Huawei, has the third largest market share of smartphones worldwide, after Samsung and Apple. But for all its success on the world stage, it has not done well in the United States.
But the world’s second-biggest manufacturer of smartphones has just 2.4 percent of the mobile market share in the United States, according to Stats Counter.
Where problems began
In October 2012, the U.S. House Intelligence Committee issued a report that Huawei and ZTE were not trustworthy enough to install phone and data networks and posed a threat to U.S. national security.
In the 2012 U.S. Intelligence Committee report summary stated, “The Committee finds that Huawei did not fully cooperate with the investigation and was unwilling to explain its relationship with the Chinese government or Chinese Communist Party, while credible evidence exists that it fails to comply with U.S. laws. Huawei also refused to describe the history, structure or management of itself or any of its subsidiaries. There was almost no information about the role the Chinese communist party has inside the company or formal channels with the regime’s government.”
The report also explained that when the committee interviewed current and former Huawei USA employees, they described a corporate culture that was completely different from the perception given to the committee by Huawei itself, those interviewed described it as the Huawei USA being managed almost completely by the parent company in China.
There was also evidence of more serious issues during the interviews and testimony of those current and former employees, according to the report: “The testimony and evidence of individuals who currently or formerly worked for Huawei in the United States or who have done business with Huawei also brought to light several very serious allegations of illegal behavior that require additional investigation. The Committee will refer these matters to the Executive Branch for potential investigation.”
There was also concern about the founder of Huawei, Ren Zhengfi, who was a director of the People’s Liberation Army (PLA) Information Engineering Academy, a group believed to be connected to the Chinese intelligence division.
All attempts to understand the company’s structure were met with resistance, information about its largest shareholders, who under their laws, forbids foreigners from holding shares in Chinese companies.
Most recent issues damaging Huawei’s credibility
Fast forward to the beginning of 2019 and several events occurred that negatively affected Huawei.
First, the CFO of Huawei and the daughter of its founder, Meng Wanzhou was arrested in Canada at the request of the United States on charges of bank fraud, and violating U.S. sanctions against Iran, as reported by Canada’s Globalnews.ca.
Currently, she is under house arrest, on conditions of electronic surveillance, and the relinquishing her passports, of which she had eight, one usually only issued to Chinese government employees related to public affairs.
And a few weeks later, in the New York Times, it was reported that a Huawei executive and a former Polish security official were arrested on spying allegations.
The Polish Internal Security Agency (ISA) did not immediately release information on the nature of the allegations against the men. The Chinese man later identified as Wang Weijing, also served as the Chinese attache to the Chinese general consul in Gdansk before working at Huawei, according to Reuters.

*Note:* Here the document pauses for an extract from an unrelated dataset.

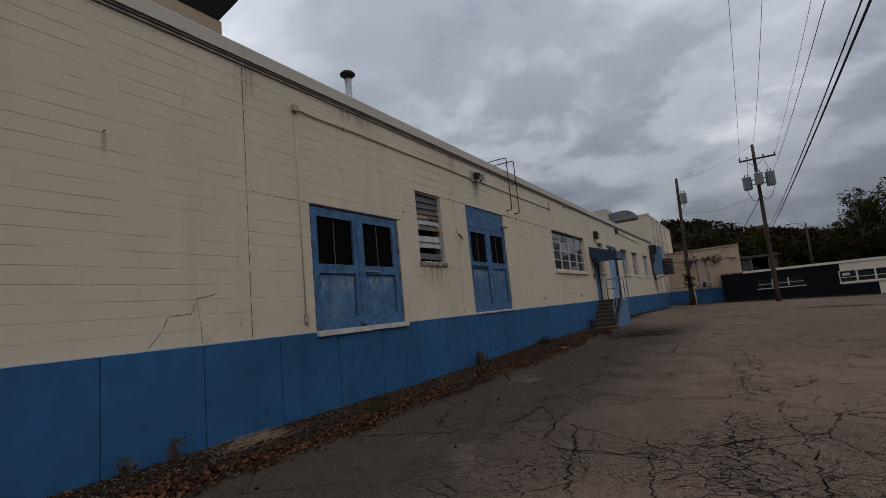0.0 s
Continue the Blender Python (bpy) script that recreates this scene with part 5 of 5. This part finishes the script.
def build_lot_edge():
    """Dry tufts where the asphalt meets the far walls and the grass."""
    rng = random.Random(41)
    bm = B()
    for i in range(800):
        x = rng.uniform(0.6, 26)
        y = (51.2 if x > 4.6 else 52.2) - abs(rng.gauss(0, 0.35))
        blades(bm, x, y, 5, rng.uniform(0.06, 0.22) * (1.8 if rng.random() < 0.12 else 1.0), 0.16, rng, 0.010)
    solid("dry_weeds", bm, M_DRY, "dry brown weeds along the foot of the far walls", "weeds", kind="stuff")
    bm = B()
    for i in range(260):
        x = rng.uniform(20, 30)
        y = (x - 12.4) / 0.263 - rng.uniform(-2.0, 12)
        if 34 < y < 60:
            blades(bm, x, y, 4, rng.uniform(0.04, 0.11), 0.16, rng, 0.010)
    solid("rough_grass", bm, M_WEED, "dry grass tufts at the edge of the asphalt", "grass", kind="stuff")
    bm = box(B(), 31.2, 33.4, 58.8, 59.4, -0.95, -0.50, 0.05)
    solid("concrete_block", bm, M_CONC, "pale concrete barrier lying in the bushes", "barrier")
    rng2 = np.random.default_rng(3)
    c = np.array([(1.95 + rng2.uniform(-0.35, 0.45), 50.25 + rng2.uniform(-0.2, 0.2), rng2.uniform(0.4, 3.4)) for k in range(16)])
    v, f = leaf_cloud(c, np.full(16, 0.22), 700, 0.07, rng2)
    tagged(cloud_object("vine", v, f, M_LEAF2), "ivy growing up the foot of the wooden pole", "vine")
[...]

The Polish national, was a former (ISA) officer and was working for telecoms firm Orange Polska. After this event, several other European country’s began scrutinizing Huawei more closely, with some looking to outright ban Huawei in their county’s.
Poland’s President Andrzej Duda has also suggested that Huawei was likely to be shut out, Reuters said in a recent article.
“I’m definitely closer to cooperating with European firms or with those from the United States than with producers from Asia,” Duda said in an interview with Polish website money.pl.
President Donald Trump’s Executive Order and its implications
Finally a few weeks ago U.S. President Donald Trump signed an executive order effectively banning Huawei use on American networks citing national security concerns.
After the executive order was signed, an additional blow was dealt to the company, when Alphabet’s Google decided to comply with the ban. Google pulled its Android app, search and play Store licenses from Huawei, according to PCWorld.
The decision to ban Huawei did not come out of nowhere, it is not related to trade issues with the Chinese regime, but grounded in events spanning almost seven years of allegations, investigations, and information gathered by other nations.
Huawei is not the victim of retaliatory actions to pressure the Chinese regime to negotiate on matters of trade.
Huawei has never adequately, completely, or faithfully answered whether or not it is a Chinese regime agent, who its major shareholders are, or what is its official relationship to the Chinese Communist Party.
Until these and other questions are answered, (think, CFO violating US sanctions, or spying in Poland) as a nation we have a duty to protect ourselves from all enemies, and as time and technology change, the equipment for warfare also changes. And spying is no longer shady individuals infiltrating your country and embedding themselves in sensitive places, it is a tiny microchip that copies and sends your data to two places.
Its a cellphone that can have its microphone or speaker turned into a passive listening device, or the GPS used to log the comings and goings of certain high-ranking individuals and VIP’s.